Papa Francesco recentemente ha smentito più volte con forza l’ipotesi delle sue dimissioni. Voci che sono state alimentate da letture errate degli eventi dell’agenda papale, tra il concistoro di fine agosto per la nomina di venti nuovi cardinali con la riflessione sulla nuova costituzione apostolica sulla Curia romana, Praedicate Evangelium, e la visita a L’Aquila con la preghiera sulla tomba di san Celestino V, il papa che si dimise nel 1294. Se lasciasse il pontificato, però, come ha rivelato lui stesso, Bergoglio non tornerebbe in Argentina: “Sono il vescovo di Roma, in quel caso sarei il vescovo emerito di Roma”. E in questa veste andrebbe a vivere a San Giovanni in Laterano.

Francesco ha anche chiarito che è necessario normare la figura del Papa emerito: “La storia stessa aiuterà a regolamentare meglio. La prima esperienza è andata molto bene perché Benedetto XVI è un uomo santo e discreto. Per il futuro, però, conviene delimitare meglio le cose o spiegarle meglio”. Un tema da sempre all’attenzione di uno dei maggiori canonisti della Chiesa cattolica, il vescovo Giuseppe Sciacca, presidente dell’Ufficio del Lavoro della Sede Apostolica.

Nel suo ultimo volume intitolato Nodi di una giustizia (Il Mulino), il presule affronta molti dei recenti problemi aperti del diritto canonico. Un testo indispensabile per gli addetti ai lavori che fotografa in maniera fedele e con la competenza giuridica indiscussa dell’autore i numerosi dibattiti degli ultimi decenni all’interno della Chiesa cattolica. Quello di monsignor Sciacca, però, non è un libro rivolto soltanto ai canonisti, ma è accessibile anche a chi vuole approfondire gli attuali problemi giuridici dell’istituzione ecclesiale. Il volume, impreziosito dalla prefazione del cardinale Walter Kasper e dalla postazione di Alessandro Pajno, è scandito da puntuali citazioni che consentono al lettore di avere una visione globale delle problematiche affrontate.

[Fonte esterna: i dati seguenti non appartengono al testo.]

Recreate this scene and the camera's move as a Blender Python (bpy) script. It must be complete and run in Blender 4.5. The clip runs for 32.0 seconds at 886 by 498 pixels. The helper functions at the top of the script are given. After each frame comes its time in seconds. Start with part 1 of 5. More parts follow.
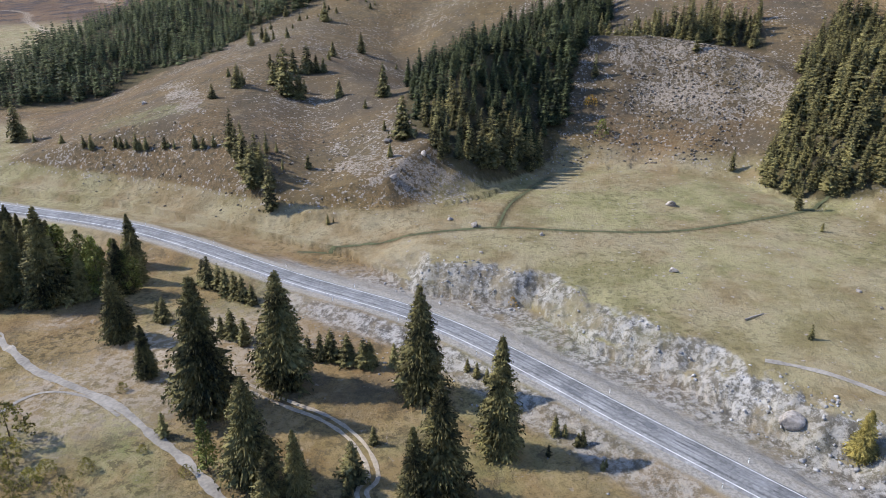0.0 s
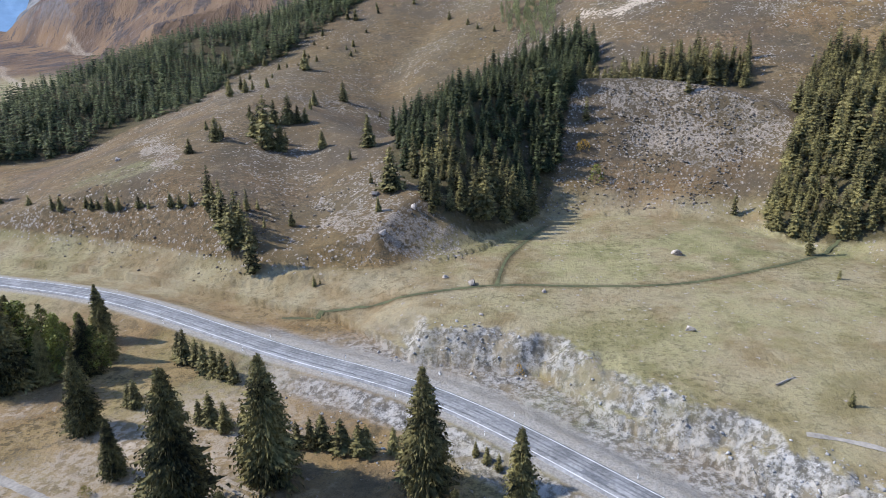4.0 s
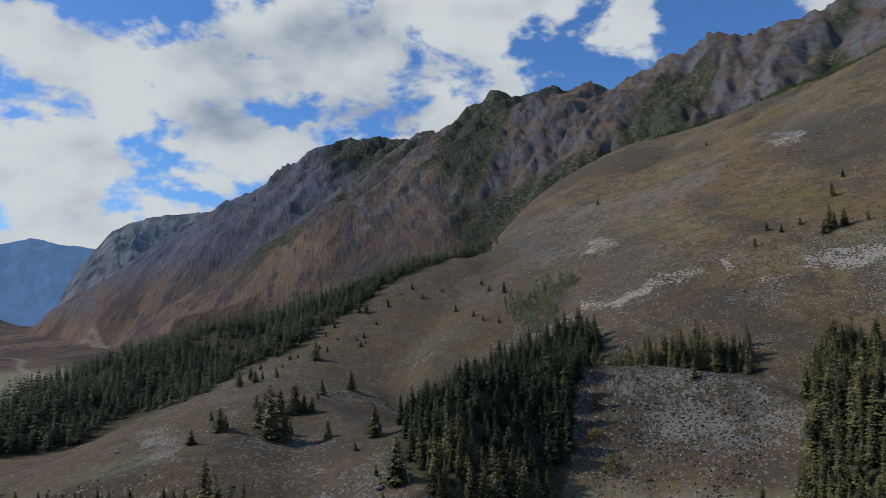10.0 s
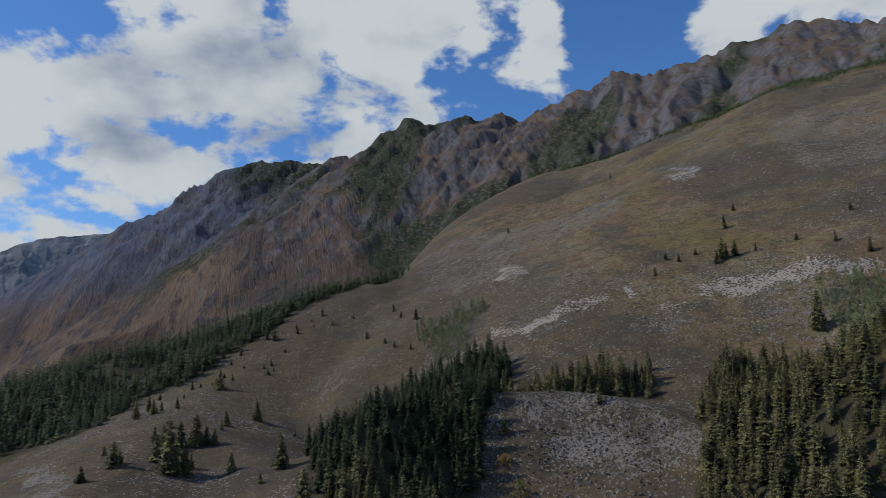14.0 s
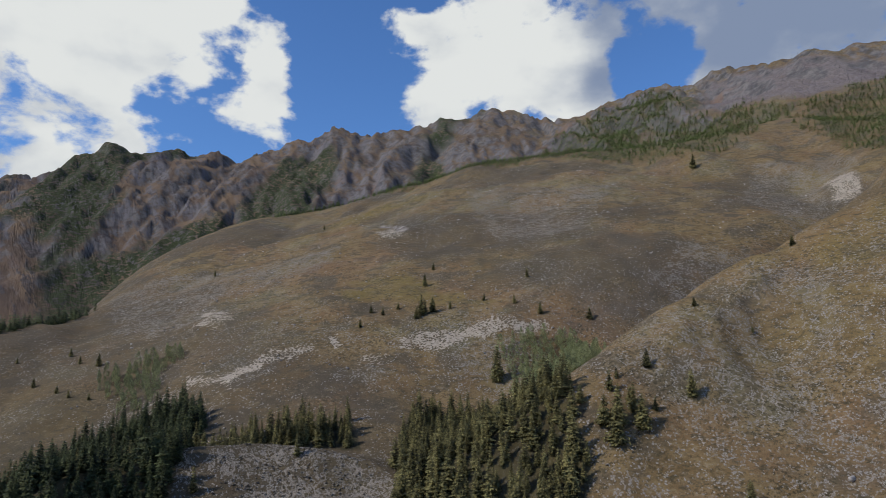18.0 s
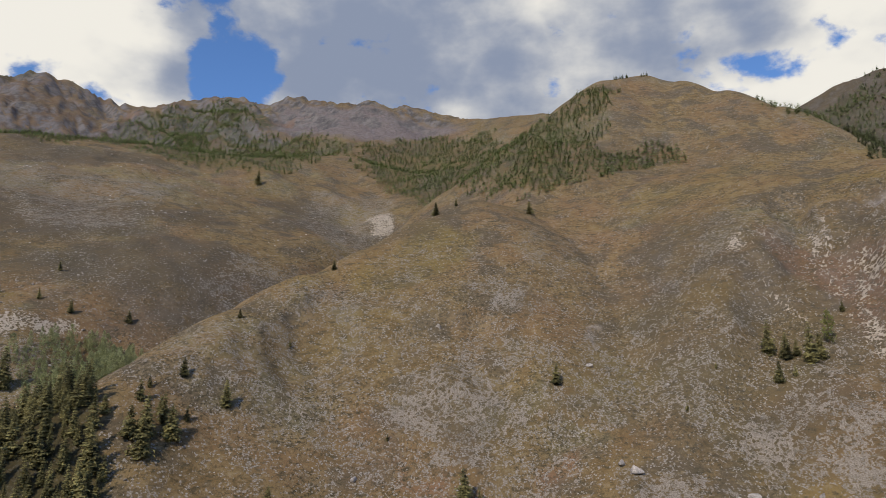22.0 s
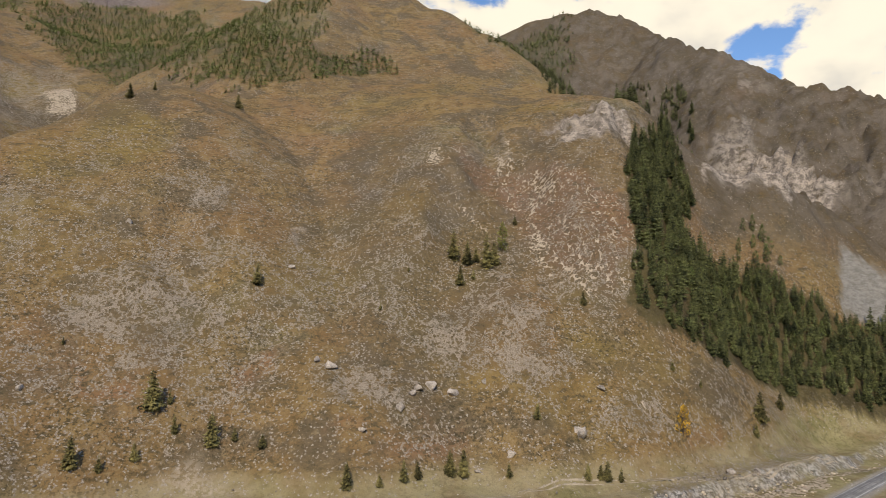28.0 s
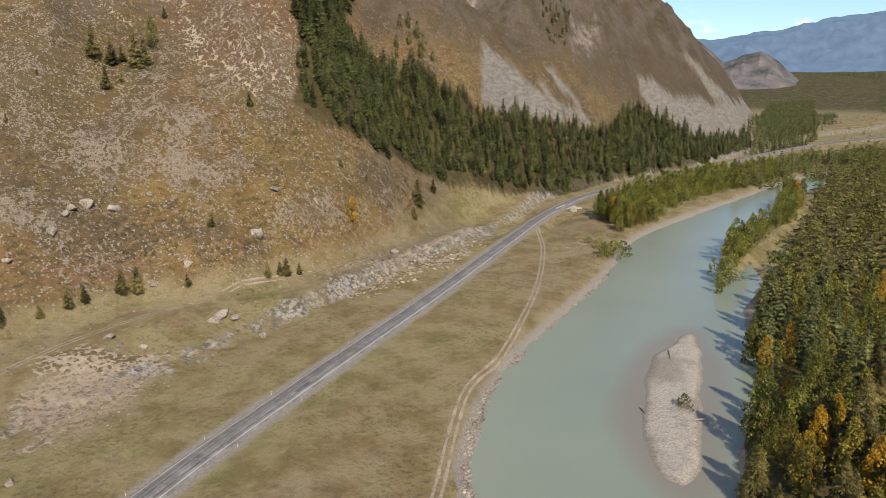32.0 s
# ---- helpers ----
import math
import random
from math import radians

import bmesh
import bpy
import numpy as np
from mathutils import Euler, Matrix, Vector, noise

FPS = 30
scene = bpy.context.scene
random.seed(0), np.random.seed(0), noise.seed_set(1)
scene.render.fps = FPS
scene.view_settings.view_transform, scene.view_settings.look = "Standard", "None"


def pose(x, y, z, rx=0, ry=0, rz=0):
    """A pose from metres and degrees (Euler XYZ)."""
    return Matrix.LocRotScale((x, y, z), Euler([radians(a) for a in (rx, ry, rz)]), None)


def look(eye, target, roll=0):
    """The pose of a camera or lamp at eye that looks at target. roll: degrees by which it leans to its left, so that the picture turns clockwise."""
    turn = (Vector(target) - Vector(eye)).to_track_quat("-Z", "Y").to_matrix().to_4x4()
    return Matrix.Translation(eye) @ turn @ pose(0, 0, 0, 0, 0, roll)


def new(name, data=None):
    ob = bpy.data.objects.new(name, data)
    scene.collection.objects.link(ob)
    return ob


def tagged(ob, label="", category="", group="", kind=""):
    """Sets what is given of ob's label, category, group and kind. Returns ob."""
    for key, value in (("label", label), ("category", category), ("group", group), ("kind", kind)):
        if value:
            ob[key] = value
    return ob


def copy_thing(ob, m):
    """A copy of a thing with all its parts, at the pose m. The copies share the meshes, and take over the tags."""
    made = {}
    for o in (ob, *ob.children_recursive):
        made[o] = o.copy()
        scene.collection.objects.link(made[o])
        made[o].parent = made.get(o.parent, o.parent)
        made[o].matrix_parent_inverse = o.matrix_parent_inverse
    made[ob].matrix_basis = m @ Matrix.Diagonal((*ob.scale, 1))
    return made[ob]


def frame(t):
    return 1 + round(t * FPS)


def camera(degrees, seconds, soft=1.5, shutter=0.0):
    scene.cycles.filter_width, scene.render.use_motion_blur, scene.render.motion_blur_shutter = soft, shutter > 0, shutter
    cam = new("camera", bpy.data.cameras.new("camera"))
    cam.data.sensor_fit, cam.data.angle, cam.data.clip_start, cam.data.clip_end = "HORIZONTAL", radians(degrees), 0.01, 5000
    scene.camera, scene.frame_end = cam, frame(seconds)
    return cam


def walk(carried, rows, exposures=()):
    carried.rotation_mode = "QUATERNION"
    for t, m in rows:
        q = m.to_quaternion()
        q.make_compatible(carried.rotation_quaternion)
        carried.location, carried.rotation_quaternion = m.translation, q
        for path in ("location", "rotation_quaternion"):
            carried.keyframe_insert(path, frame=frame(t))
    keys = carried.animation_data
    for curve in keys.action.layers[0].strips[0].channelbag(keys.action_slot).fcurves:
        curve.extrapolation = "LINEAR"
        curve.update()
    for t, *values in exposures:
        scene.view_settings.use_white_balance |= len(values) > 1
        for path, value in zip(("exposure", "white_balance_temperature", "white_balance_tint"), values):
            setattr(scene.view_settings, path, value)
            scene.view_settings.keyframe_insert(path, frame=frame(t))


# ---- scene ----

Di indubbio interesse è il saggio sulla rinuncia pontificia che sembra incarnare nel dibattito canonistico quanto auspicato da Francesco in merito alla necessità di normare la figura del Papa emerito, soprattutto in vista di future dimissioni. Monsignor Sciacca è convinto che “la rinuncia pontificia comporti inesorabilmente la totale conclusione di un ufficio, quello di titolare del primato pontificio, che è di natura esclusivamente giurisdizionale, esistendo infatti un’uguaglianza tra il Romano Pontefice e tutti gli altri vescovi sul piano sacramentale: quello del successore di Pietro è, infatti, un primato di giurisdizione, per cui il papa è il capo visibile della Chiesa e del collegio episcopale, di cui, in quanto vescovo di Roma, egli fa parte”.

Il presule riporta quanto ha affermato il teologo domenicano Jean-Marie Tillard: “Il papato non è un sacramento e neanche un grado del sacramento dell’ordine. L’elezione di un papa non è mai stata considerata come un sacramento. Non conferisce alcun carattere indelebile: quando un papa rinuncia cessa simpliciter di essere papa (ciò in modo ancor più grave significa mettere la Chiesa di Dio in una posizione falsa rispetto al ministero sacramentale: il che tocca la sua natura)”.

“Per cui, – secondo monsignor Sciacca – malgrado l’autorevolezza del loro autore, appaiono stravaganti certe posizioni di Karl Rahner sul primato romano come ulteriore grado del sacramento dell’ordine e non mancarono, come lo stesso Rahner avvertì, di suscitare serissime critiche, come quelle di Théodore Strotmann, che non esitò a definirle ‘mere insulsaggini’, vale a dire autentiche sciocchezze, e che lo stesso Rahner poi fece cadere, non tornando più sull’argomento”.

Prima di lasciare il pontificato, Benedetto XVI sottolineò che “sempre, chi assume il ministero petrino non ha più alcuna privacy. Appartiene sempre e totalmente a tutti, a tutta la Chiesa. Alla sua vita viene, per così dire, totalmente tolta la dimensione privata”. E aggiunse: “Il ‘sempre’ è anche un ‘per sempre’, non c’è più un ritornare nel privato. La mia decisione di rinunciare all’esercizio attivo del ministero, non revoca questo. Non ritorno alla vita privata, a una vita di viaggi, incontri, ricevimenti, conferenze eccetera. Non abbandono la croce, ma resto in modo nuovo presso il Signore Crocifisso. Non porto più la potestà dell’officio per il governo della Chiesa, ma nel servizio della preghiera resto, per così dire, nel recinto di san Pietro”.